• [TASK DETAILS]: From the first line of the data down to and including the line with "0)), BLACK, p)", copy everything exactly, leaving out pictures.

● ● ● ●

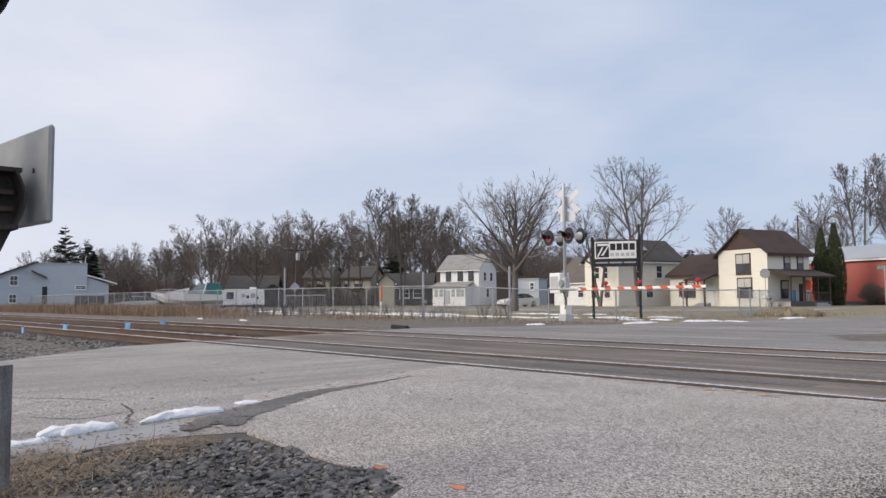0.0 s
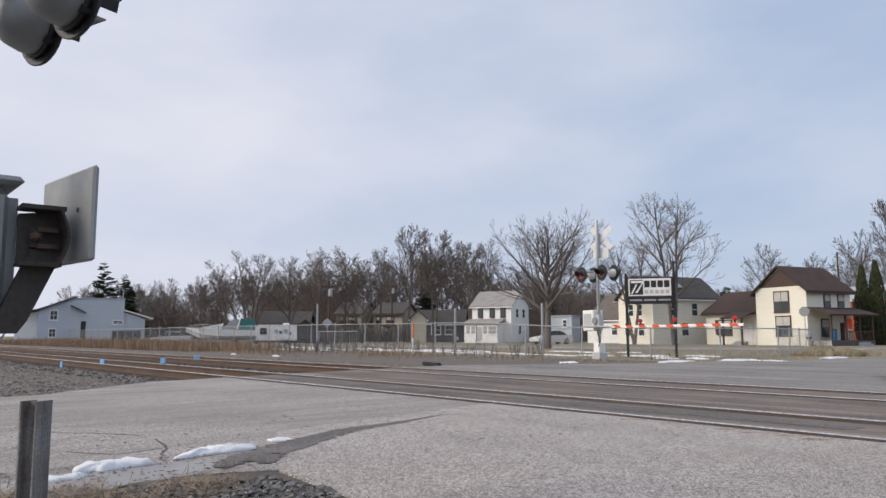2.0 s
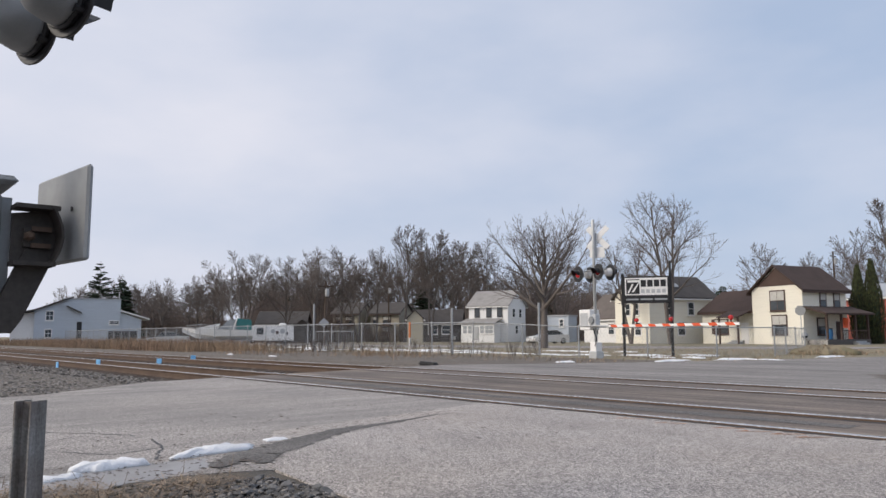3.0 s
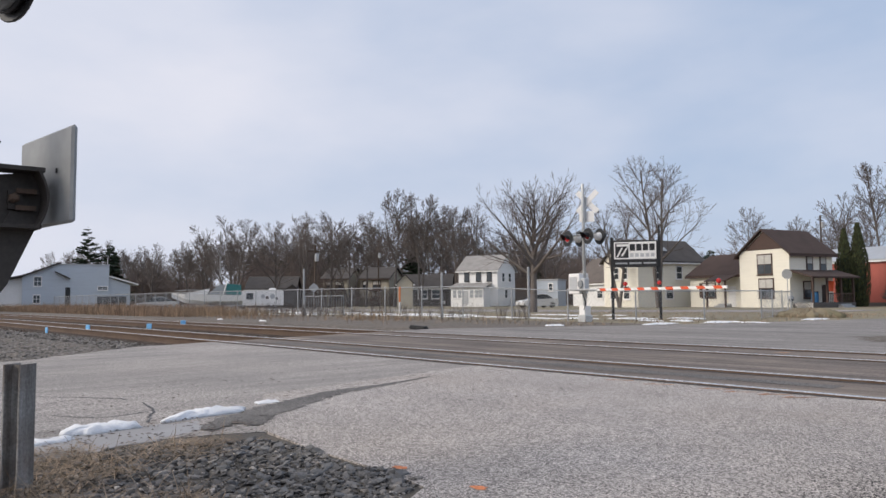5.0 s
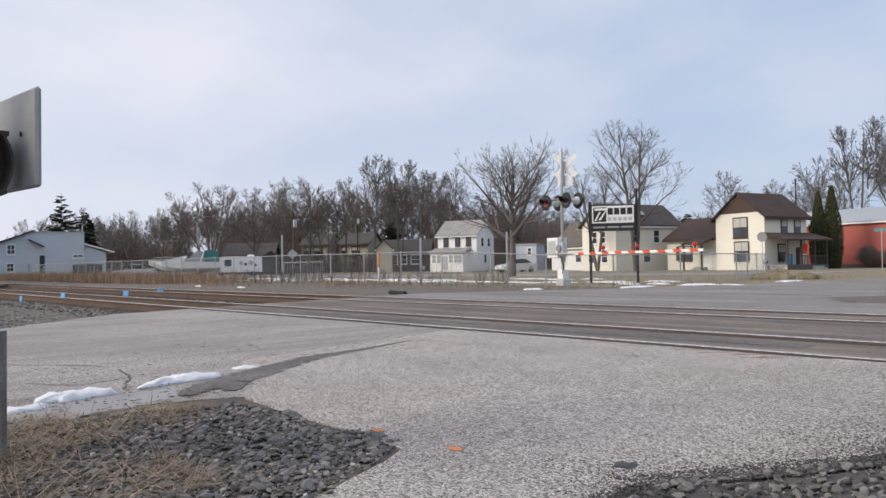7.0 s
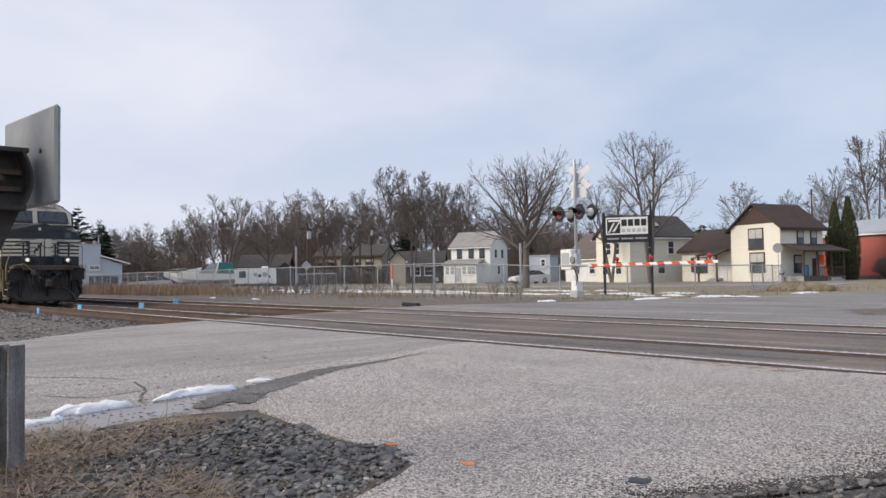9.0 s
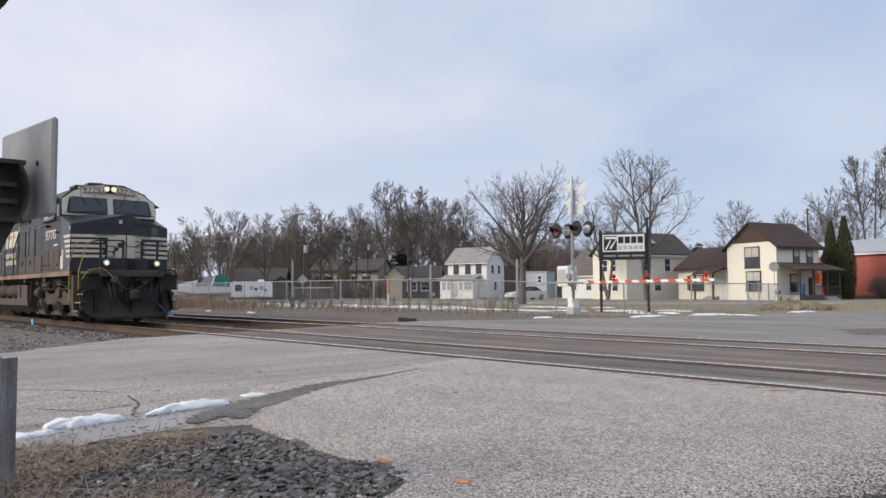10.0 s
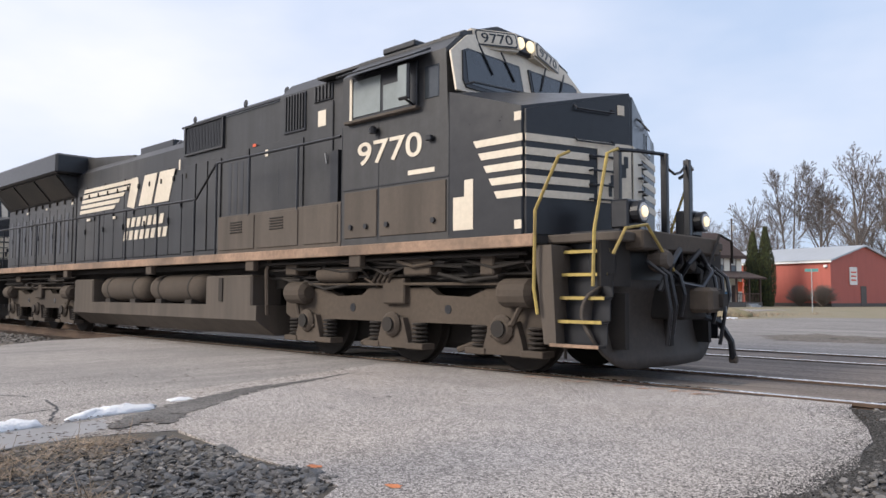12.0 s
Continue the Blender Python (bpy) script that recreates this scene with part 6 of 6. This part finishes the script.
for k, (y, w, z) in enumerate(((R1 - 0.1, 0.09, -0.0165), (R2 - 0.16, 0.1, -0.0225), (R3 - 0.11, 0.08, -0.0185), (R4 - 0.17, 0.11, -0.0225))):
    ragged_strip("rail_seam", [(road_left(y) + 0.1 + j * 1.4, y, w * (0.7 + 0.4 * ((j * 7 + k * 3) % 5) / 4)) for j in range(int((road_right(y) - road_left(y)) / 1.4) + 1)], TAR, "dark crumbled asphalt edge along the rail", "seam", z, 50 + k)
ragged_strip("tyre_band", [(-15.5, 8.2, 0.3), (-12, 8.2, 0.5), (-8, 8.25, 0.35), (-3, 8.2, 0.45)], PATCH, "darker dirty band of asphalt between the rails", "stain", -0.0222, 61)


# ---- beside the camera: steel post and the near crossing gate ----
def build_post():
    p = thing("steel_post", "weathered steel beam post beside the road", "post", pose(-4.3, 0.868, -0.06, 0, 0, 38))
    steel = material("weathered_steel", (0.25, 0.245, 0.235), 0.75, 0.2, vary=0.35, scale=26, fine=60, bump=0.002, tint=(0.1, 0.055, 0.035), stain=0.9, streak=(30, 30, 2.5, 0.4, 0))
    part("web", box(-0.045, 0.045, -0.006, 0.006, -0.2, 0.66), steel, p)
    for x in (-0.045, 0.045):
        part("flange", box(x - 0.006, x + 0.006, -0.055, 0.055, -0.2, 0.665, 0.002), steel, p)
    for z in (0.5, 0.15):
        part("bolt_hole", turned(lathe([(0.012, 0), (0.012, 0.004)], 10), pose(0.03, -0.007, z, 90, 0, 0)), BLACK, p)


build_post()
for k, (x, y, zz) in enumerate(((-29.9, R1 - 0.6, -0.2), (-29.8, R2 - 0.75, -0.14), (-31.4, R3 - 0.8, -0.2), (-32.9, R4 - 0.3, -0.14))):
    tag = thing("blue_tag", "bright blue plastic marker tag by the rail", "marker tag", pose(x, y, zz, 0, 0, 20 * k), "blue tags")
    part("plate", box(-0.11, 0.11, -0.02, 0.02, 0.02, 0.22, 0.01), BLUE_TAG, tag)
    part("stem", box(-0.02, 0.02, -0.015, 0.015, -0.2, 0.03), BLUE_TAG, tag)
def near_signal():
    s = thing("crossing_signal", "grey steel crossing signal with lamp heads and gate counterweight", "crossing signal", pose(-4.22, 0.42, -0.06))
    part("mast", lathe([(0.06, -0.05), (0.06, 3.6), (0.04, 3.65)], 14), GREY_PAINT, s, smooth=True)
    part("foundation", box(-0.25, 0.25, -0.25, 0.25, -0.05, 0.2, 0.03), GREY_PAINT, s)
    case = part("gate_mechanism", box(-0.22, 0.2, -0.2, 0.275, 0.98, 1.72, 0.07, seg=3), GREY_PAINT, s, "rounded grey gate motor case")
    part("case_lid", box(-0.24, 0.22, -0.22, 0.285, 1.7, 1.745, 0.02), GREY_PAINT, case)
    steel = material("dark_worn_casting", (0.06, 0.052, 0.046), 0.7, 0.3, vary=0.3, scale=10, fine=30, bump=0.002, tint=(0.12, 0.095, 0.07), stain=0.5)
    part("shaft", rod((0.05, 0.2, 1.53), (0.05, 0.42, 1.53), 0.045, seg=12), steel, s)
    # open cast channel with a rounded end
    ch = part("arm_casting", prism([(0.36, 1.4), (0.52, 1.38), (0.545, 1.42), (0.56, 1.52), (0.545, 1.62), (0.52, 1.665), (0.36, 1.64)], "x", -0.02, 0.0), steel, s, m=pose(0.18, -0.09, -0.07))
    part("casting_flange", box(-0.02, 0.12, 0.355, 0.545, 1.655, 1.675), steel, ch)
    part("casting_flange", box(-0.02, 0.12, 0.355, 0.535, 1.385, 1.405), steel, ch)
    bm = bmesh.new()
    arc = [(0.52 + 0.045 * math.sin(math.pi * k / 10), 1.385 + 0.285 * k / 10) for k in range(11)]
    prism(arc + [(y - 0.012, z) for y, z in arc[::-1]], "x", -0.02, 0.13, bm=bm)
    part("casting_rim", bm, steel, ch)
    part("slot_plate", box(0.0, 0.03, 0.41, 0.47, 1.48, 1.57), steel, ch)
    for z in (1.475, 1.555):
        part("slot_bar", box(0.03, 0.05, 0.44, 0.525, z, z + 0.022), RUST, ch)
    part("bolt", turned(lathe([(0.025, 0), (0.025, 0.03), (0.012, 0.05)], 6), pose(0.03, 0.43, 1.53, 0, 90, 0)), RUST, ch)
    plate = turned(box(-0.33, 0.33, -0.014, 0.014, -0.23, 0.23, 0.012), pose(0.12, 0.503, 1.57, 0, 0, 7))
    pl = part("counterweight_plate", plate, GREY_PAINT, s, "grey steel counterweight plate")
    part("plate_hole", turned(lathe([(0.012, 0), (0.012, 0.006)], 8), pose(0.28, 0.508, 1.6, 90, 0, 0)), BLACK, pl)
    part("support_arm", prism([(0.36, 1.4), (0.5, 1.4), (0.46, 1.3), (0.36, 1.06), (0.32, 1.0), (0.2, 1.0), (0.28, 1.2)], "x", 0.14, 0.2), steel, s, m=pose(0, -0.03, 0))
    part("cable", tube([(0.1, 0.3, 1.3), (0.12, 0.34, 1.15), (0.1, 0.2, 0.9)], 0.004), GALV, s)
    part("crossarm", tube([(-0.6, -0.14, 2.78), (0.0, 0.06, 2.8), (0.75, 0.28, 2.78)], 0.025), GREY_PAINT, s)
    # two lamp heads seen from behind; their hoods point across the tracks
    for x, y in ((-0.06, 0.34), (0.44, 0.385)):
        head = part("lamp_head", turned(lathe([(0.03, -0.2), (0.09, -0.185), (0.135, -0.13), (0.155, -0.05), (0.16, 0.02)], 22), pose(0, 0, 0, -90, 0, 0)), GREY_PAINT, s, m=pose(x, y, 2.6, 0, 0, 18), smooth=True)
        part("background_disc", turned(lathe([(0.2, -0.006), (0.205, 0.0), (0.2, 0.012), (0.16, 0.014)], 28), pose(0, 0.03, 0, -90, 0, 0)), BLACK, head)
        part("rim", turned(lathe([(0.165, -0.012), (0.172, 0.0), (0.165, 0.02)], 22), pose(0, 0.0, 0, -90, 0, 0)), BLACK, head)
        hood = bmesh.new()
        n, rows = 12, []
        for r in (0.165, 0.157):
            for far in (0, 1):
                rows.append([hood.verts.new((r * math.cos(a), 0.03 + far * (0.12 + 0.22 * max(0, math.sin(a))), r * math.sin(a))) for a in (radians(-25 + 230 * k / n) for k in range(n + 1))])
        for a, b in ((0, 1), (2, 3), (1, 3), (0, 2)):
            for k in range(n):
                hood.faces.new((rows[a][k], rows[a][k + 1], rows[b][k + 1], rows[b][k]))
        part("hood", hood, BLACK, head)
        part("latch", turned(lathe([(0.022, 0), (0.022, 0.05)], 8), pose(0.12, -0.02, -0.1, -90, 0, 0)), BLACK, head)
        part("latch", turned(lathe([(0.022, 0), (0.022, 0.05)], 8), pose(0.14, -0.02, 0.08, -90, 0, 0)), BLACK, head)
        part("stem", rod((0, -0.06, 0.14), (0, -0.02, 0.2), 0.03), GREY_PAINT, head)


near_signal()
TRAIN = [(loco, 0.0), (second, -22.35)]
SPEED = 9.7
# the train slows a little as it nears the crossing
LAG = ((0.0, -13.0), (2.0, -10.4), (4.0, -7.8), (6.0, -5.2), (8.0, -2.4), (8.5, -1.75), (9.0, -1.1), (9.5, -0.65), (10.0, -0.35), (10.5, -0.18), (11.0, -0.05), (11.5, 0.0), (12.0, 0.0))
LOCO_X = [(t, -14.4 + SPEED * (t - 12.0) + lag) for t, lag in LAG]


def motions():
    """The train rolls along the near track at an even speed, its wheels turning."""
    for ob, x0 in TRAIN:
        walk(ob, [(t, pose(x0 + x, TRACK, 0)) for t, x in LOCO_X])
    turn = SPEED / 0.535
    times = [k * 0.075 for k in range(161)]
    for w in WHEELS:
        at = w.matrix_basis.translation.copy()
        walk(w, [(t, pose(*at, 0, math.degrees(turn * t), 0)) for t in times])


motions()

● ● ● ●

• [SOLUTION TO THIS EXERCISE]:
0.0 s
2.0 s
3.0 s
5.0 s
7.0 s
9.0 s
10.0 s
12.0 s
Continue the Blender Python (bpy) script that recreates this scene with part 6 of 6. This part finishes the script.
for k, (y, w, z) in enumerate(((R1 - 0.1, 0.09, -0.0165), (R2 - 0.16, 0.1, -0.0225), (R3 - 0.11, 0.08, -0.0185), (R4 - 0.17, 0.11, -0.0225))):
    ragged_strip("rail_seam", [(road_left(y) + 0.1 + j * 1.4, y, w * (0.7 + 0.4 * ((j * 7 + k * 3) % 5) / 4)) for j in range(int((road_right(y) - road_left(y)) / 1.4) + 1)], TAR, "dark crumbled asphalt edge along the rail", "seam", z, 50 + k)
ragged_strip("tyre_band", [(-15.5, 8.2, 0.3), (-12, 8.2, 0.5), (-8, 8.25, 0.35), (-3, 8.2, 0.45)], PATCH, "darker dirty band of asphalt between the rails", "stain", -0.0222, 61)


# ---- beside the camera: steel post and the near crossing gate ----
def build_post():
    p = thing("steel_post", "weathered steel beam post beside the road", "post", pose(-4.3, 0.868, -0.06, 0, 0, 38))
    steel = material("weathered_steel", (0.25, 0.245, 0.235), 0.75, 0.2, vary=0.35, scale=26, fine=60, bump=0.002, tint=(0.1, 0.055, 0.035), stain=0.9, streak=(30, 30, 2.5, 0.4, 0))
    part("web", box(-0.045, 0.045, -0.006, 0.006, -0.2, 0.66), steel, p)
    for x in (-0.045, 0.045):
        part("flange", box(x - 0.006, x + 0.006, -0.055, 0.055, -0.2, 0.665, 0.002), steel, p)
    for z in (0.5, 0.15):
        part("bolt_hole", turned(lathe([(0.012, 0), (0.012, 0.004)], 10), pose(0.03, -0.007, z, 90, 0, 0)), BLACK, p)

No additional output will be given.